In [1]:
%matplotlib inline

# Sparse Estimation:

## Data Sharing and Additive Smoothing

## Motivating Example: Predicting Clicks and Actions

In **Performance Advertising**, we are interested in the following likelihoods:
- $p \in (0,1)$: that an _impression_ will result in a _click_
- $q \in (0,1)$: that an _impression_ or _click_ will result in an _install_ or _opt-in_ (in general an _action_)

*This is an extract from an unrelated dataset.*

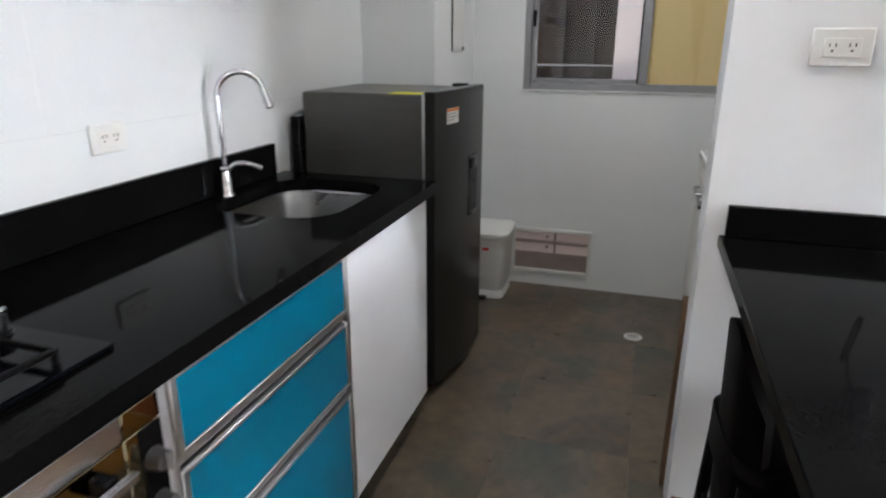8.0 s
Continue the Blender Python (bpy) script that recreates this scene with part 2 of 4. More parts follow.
HOODSTEEL = material("bluish_hood_steel", (0.36, 0.40, 0.54), 0.34, 0.85, second=(0.32, 0.355, 0.48), scale=10, stretch=(0.4, 30, 30))
CONCRETE = material("courtyard_concrete", (0.35, 0.34, 0.32), 0.9, second=(0.30, 0.29, 0.27), scale=3, bump=0.3)
GREYGLASS = material("greyish_reflecting_glass", (0.30, 0.31, 0.32), 0.08, second=(0.22, 0.23, 0.24), scale=3)
SINKSTEEL = material("dull_sink_steel", (0.24, 0.24, 0.24), 0.28, 1.0, second=(0.20, 0.20, 0.20), scale=12, rough_var=0.06)
CLEAR = glass("clear_glass")
LIT = emitter("downlight_glow", (1.0, 0.98, 0.95), 14.0)


# ---- helpers for shapes ----
BASE = {}


def thing(name, base, label, category, group="", kind=""):
    ob = new(name)
    ob.empty_display_size = 0.1
    ob.location = base
    BASE[ob.name] = Vector(base)
    return tagged(ob, label, category, group, kind)


def mesh_object(name, bm, mat, smooth=False):
    me = bpy.data.meshes.new(name)
    bmesh.ops.recalc_face_normals(bm, faces=bm.faces)
    bm.to_mesh(me)
    bm.free()
    me.materials.append(mat)
    if smooth:
        me.polygons.foreach_set("use_smooth", [True] * len(me.polygons))
        me.set_sharp_from_angle(angle=radians(40))
    return new(name, me)


def part(name, bm, mat, parent, label="", smooth=True):
    root = parent
    while root.parent:
        root = root.parent
    bm.transform(Matrix.Translation(-BASE.get(root.name, Vector())))
    ob = mesh_object(name, bm, mat, smooth)
    ob.parent = parent
    return tagged(ob, label)


def structure(name, bm, mat, label, category="wall"):
    ob = mesh_object(name, bm, mat)
    BASE[ob.name] = Vector()
    return tagged(ob, label, category, kind="structure")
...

For which maximum likelihood estimates are essentially:
$$
\hat{p} = \frac{clicks}{impressions}, or \quad \hat{q} = \frac{actions}{clicks}.
$$

#### who: `unique_id`, what: `advertiser`, when: `day_of_week`, where: `station_id, zipcode`

## Why is this a difficult problem?

- **statistical heterogeneity:** some stations have a lot of devices listening, some have only a few
- **size of the problem space:** we tracked 168M+ devices new devices since 2021-01-01 alone
- **sparsity:** click through rates (CTR) are at best on the order to $10^{-1}$, with similar magnitudes for errors

## Additive Smoothing

### Paid Search User Aquisition: Conversion rates for _opt-in_

- Assuming the _actions_ are the success in **Binomial(clicks, $\theta$)** trials
- Laplace $\epsilon$-smoothing: $$\hat{\theta} = \frac{actions + \epsilon}{clicks + 2\epsilon}, $$ instead of the **MLE** estimate, $\displaystyle \frac{actions}{clicks}$
- with $\epsilon \in \mathbb{R}^{+}$
- lacking specificity

## Data Sharing

### Paid Search User Aquisition: Conversion rates for _opt-in_

- Estimating of the conversion rate of a keyword $k$: $\displaystyle \hat{q}_k = \frac{actions_k}{clicks_k}$ 
- Using the conversion rate estimate of the campaign $c$ that the keyword $k$ is a part of: $\displaystyle \hat{q}_{k|c} = \frac{actions_c + actions_k}{clicks_c + clicks_k}$ 
- The errors of using the campaign $\hat{q}_c$ estimate for the keyword $k$: $$Errors_{(k|c)} = (actions_k - \hat{q}_{k|c} \cdot clicks_k)$$

## Beta-Binomial Estimation

### Paid Search User Aquisition: Conversion rates for _opt-in_

- Use campaign $c$ level data to fit beta distribution with parameters: $(\alpha_c, \beta_c)$
- Use those beta priors to estimate the keyword $k$ level conversion rate: $$ \hat{q}_{k|\alpha_c, \beta_c} = \frac{\alpha_c + actions_k}{\alpha_c + \beta_c + clicks_k}.$$


- Binomial distribution are a reasonable model for the $p$ and $q$ rates.
- Beta and Binomial distributions are conjugate priors

- We have done this for spend, in that their `log` seems to be Exponentially distributed
- Using the fact that Gamma and Exponential distributions are conjugate priors

- Campaign is just one level of aggregation!